Running Thread: Art, Iconoclasm, and Religious Diversity
January 23, 2023
One of my favorite pieces of art is a bold creation of the Jewish artist Marc Chagall. It bewilders and vexes.
Initially, it hit home but I couldn’t say fully what it meant. Was it Keats or Yeats who said good poetry connects in transcendent meaning and then we seek to articulate what we can of our understanding in mundane language? That can be said of all good art, and that’s how I felt about the “White Crucifixion.” It’s a counterpoint, for me, of another great cruciform piece from a different master of color and line: Georgia O’Keeffe’s “Black Cross, New Mexico.” Both pieces are held, luckily for Chicagoans, at the Art Institute of Chicago — a short walk from IA’s offices.
Chagall is lush in detail, and plain in the integration of Jewish persecution throughout the piece. Pogroms, refugees, burning villages, advancing troops, a fearful mother clutching her babe, the Biblical patriarchs and a sole matriarch in mourning, the Torah in flames. And then of course, Jesus, in a Jewish prayer shawl for his loincloth and a headcloth for his crown of thorns. Appropriation? I don’t think so. My own Christianity welcomes such depiction – and Jesus, I believe, is appropriately situated in his Jewishness. O’Keeffe’s piece emerges out of the sparse New Mexican desert, unadorned and regal.
Thinking about these pieces in light of recent conversations around the uses of religious imagery, I couldn’t help but think of a historical intra-Christian tension and continued practices around depictions of Jesus on (or absent from) the cross. The Catholic crucifix is defined by its inclusion of Jesus dying on the cross, emphasizing his torture and death. That bodily depiction is largely absent in renditions of the cross in the Churches of the Reformation. I have seen both in Orthodoxy, but my favorite and most ancient Coptic Orthodox crosses do not include Jesus – they mimic the aridity O’Keeffe saw in a different desert. Here’s one from my personal photos taken from a 3rd century headstone in Luxor, Egypt.

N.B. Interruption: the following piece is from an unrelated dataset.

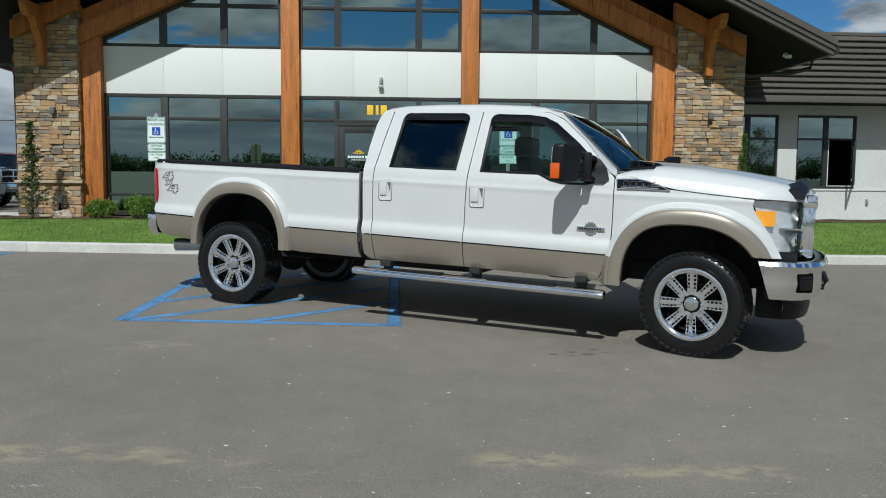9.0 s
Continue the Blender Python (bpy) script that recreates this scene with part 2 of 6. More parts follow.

As for the raging intra-Christian tension, consider iconoclasm in Byzantine Christianity in the 8th and 9th centuries. Imperial and religious authorities literally smashed images – icons – of saints and religious figures. Reasons for this are debated by historians, who often see imperial and economic interests intersecting with theological interpretations of foundational precepts. Take, for example, the Ten Commandments and the prohibition of “graven images or likenesses” in Deuteronomy 5:8.
The work of IA emphasizes that religious diversity matters in a unique way because it deals with the different things people hold most sacred. I believe that this lies at the root of religious difference and differentiates religious diversity from other forms of diversity. Religious difference overlaps with other forms of identity and belief but remains different in kind from gender, sexuality, race, or ethnicity. And, of course, debates over what is and is not sacred are present within traditions themselves. Some would say that those debates actually constitute traditions.
So what are we talking about when we talk about religion? Should you choose to go further I would recommend the ongoing column by that title in Criterion, by The University of Chicago Divinity School. It is more than meets the eye, stirs the heart, beckons the conscience, captures the imagination … and then some.